"el cual, siendo en forma de Dios, no estimó el ser igual a Dios como cosa a que aferrarse, sino que se despojó a sí mismo, tomando forma de siervo, hecho semejante a los hombres . . ."
Filipenses 2.5–11
La enorme caja estuvo en la esquina de nuestra sala durante semanas sin ninguna explicación. Apareció poco después de Acción de gracias, y permaneció allí, sin que nadie la tocara, casi todo el mes de diciembre. Era casi tan alta como yo, lo que no es mucho decir.
Apenas tenía cuatro años. A diferencia de las otras cajas cerca del árbol de Navidad, esta no estaba envuelta en papel de regalo vistoso ni tenía cintas resplandecientes. No tenía nombre, ni del dador ni del receptor. Estaba sellada con cinta adhesiva; muy bien sellada, si no mi hermano y yo la habríamos abierto. Todo lo que podíamos hacer era preguntar sobre ella.
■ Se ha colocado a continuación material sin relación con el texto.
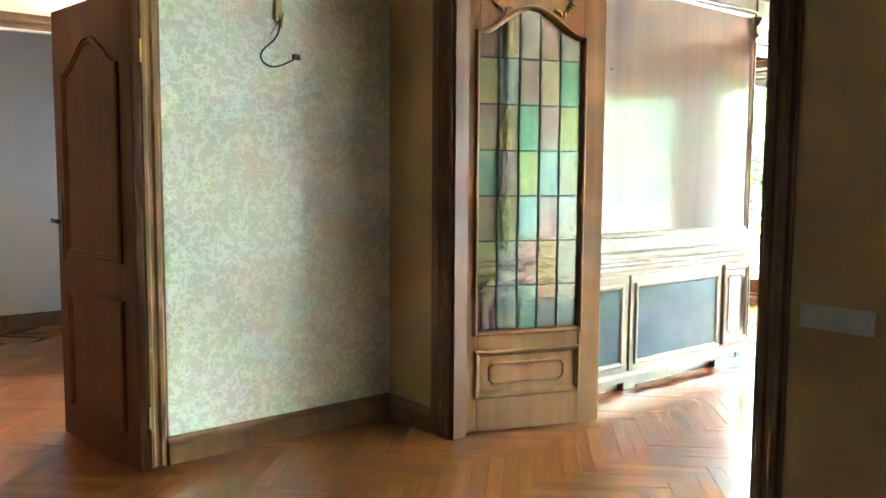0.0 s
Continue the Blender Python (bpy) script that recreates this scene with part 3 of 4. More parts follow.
# door wall between hall and living room
door_wall = wall("wall_hall_north", [(-3.505, -2.83, DY, DYL, 0, CEIL), (-1.15, EX + 0.3, DY, DYL, 0, CEIL), (-2.83, -1.15, DY, DYL, 2.43, CEIL)], M_tan, "hall wall papered in tan with the double doorway")
for y, d in ((DY, -Y),):
    part("casing", run(CASING, (-2.83, y, 0), (-2.83, y, 2.53), -X, d), M_jamb, door_wall)
    part("casing", run(CASING, (-1.15, y, 0), (-1.15, y, 2.53), X, d), M_jamb, door_wall)
    part("casing", run(CASING, (-2.93, y, 2.43), (-1.05, y, 2.43), Z, d), M_jamb, door_wall)
part("casing_strip", box(-2.99, -2.93, DY - 0.014, DY, 0, 2.56, bevel=0.004), M_jamb, door_wall)
for a, b in ((-2.832, -2.812), (-1.168, -1.148)):
    part("jamb", box(a, b, DY - 0.003, DYL + 0.003, 0, 2.43), M_jamb, door_wall)
part("jamb", box(-2.81, -1.17, DY - 0.003, DYL + 0.003, 2.41, 2.432), M_jamb, door_wall)
part("baseboard", run(BASE, (HX, DY, 0), (-2.99, DY, 0), -Y, Z), M_door, door_wall)
part("baseboard", run(BASE, (-1.05, DY, 0), (2.3, DY, 0), -Y, Z), M_door, door_wall)
room_south = tagged(part("wall_south", box(-1.05, EX, DYL, DYL + 0.02, 0, CEIL), M_brown), "brown panelled south wall of the living room", "wall", kind="structure")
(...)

Mamá no tenía ninguna explicación. Tampoco parecía impresionada. «Parece algo que tu papá compró para Navidad». En todo caso, asumió que papá había usado la Navidad como una excusa para comprarse un regalo. Él siempre había querido un motor fuera de borda para montarlo en un bote de pesca. ¿Acaso había uno en la caja? La mañana de Navidad, mientras mis hermanas mayores abrían sus regalos y mi hermano y yo correteábamos y jugábamos con nuestros juguetes nuevos, mi mamá se percató de que la enorme caja estaba todavía sin abrir. Entonces preguntó: «Jack, ¿no vas a abrir el regalo grande?». Papá no podía mantener más su cara seria que lo que podía caminar a la luna sobre un rayo lunar. Comenzó a sonreír, sus cejas se arquearon como pequeños arcoíris, y miró a mamá con una especie de brillo de Papá Noel en su mirada. «El regalo no es para mí; es para ti». Mi hermano y yo nos detuvimos, y los miramos. Papá nos hizo un guiño. Ella estaba mirando a papá. Sabíamos que algo divertido estaba a punto de ocurrir. Mamá caminó hacia la caja. Papá tomó en su mano la cámara ocho milímetros y todos los hijos nos acercamos a toda prisa. Mamá abrió de un tirón la caja sin remitente ni descripción. Metió la mano y comenzó a sacar papel de seda. Un montón tras otro. La imagen en la película —un recuerdo que a nuestra familia le encantaba mirar, rebobinar y volver a mirar— comienza a temblar cuando papá empieza a reírse. «Sigue buscando, Thelma», le dice, sin soltar la cámara. «¿Qué hay aquí?», pregunta, todavía sacando papel. Finalmente encuentra algo. Una caja dentro de la caja. La abre y encuentra otra caja. La abre, y encuentra otra. Esto pasa un par de veces más hasta que finalmente llega a la caja más pequeñita. La caja de un anillo. Mi hermano y yo gritamos: «¡Mamá, ábrela!». Ella sonríe a la cámara. «Jack». Yo no entendía el significado romántico de un nuevo anillo. Pero sí aprendí una lección: un regalo extraordinario puede llegar en un paquete nada extraordinario. Uno llegó en casa de los Lucado. Uno llegó en Belén.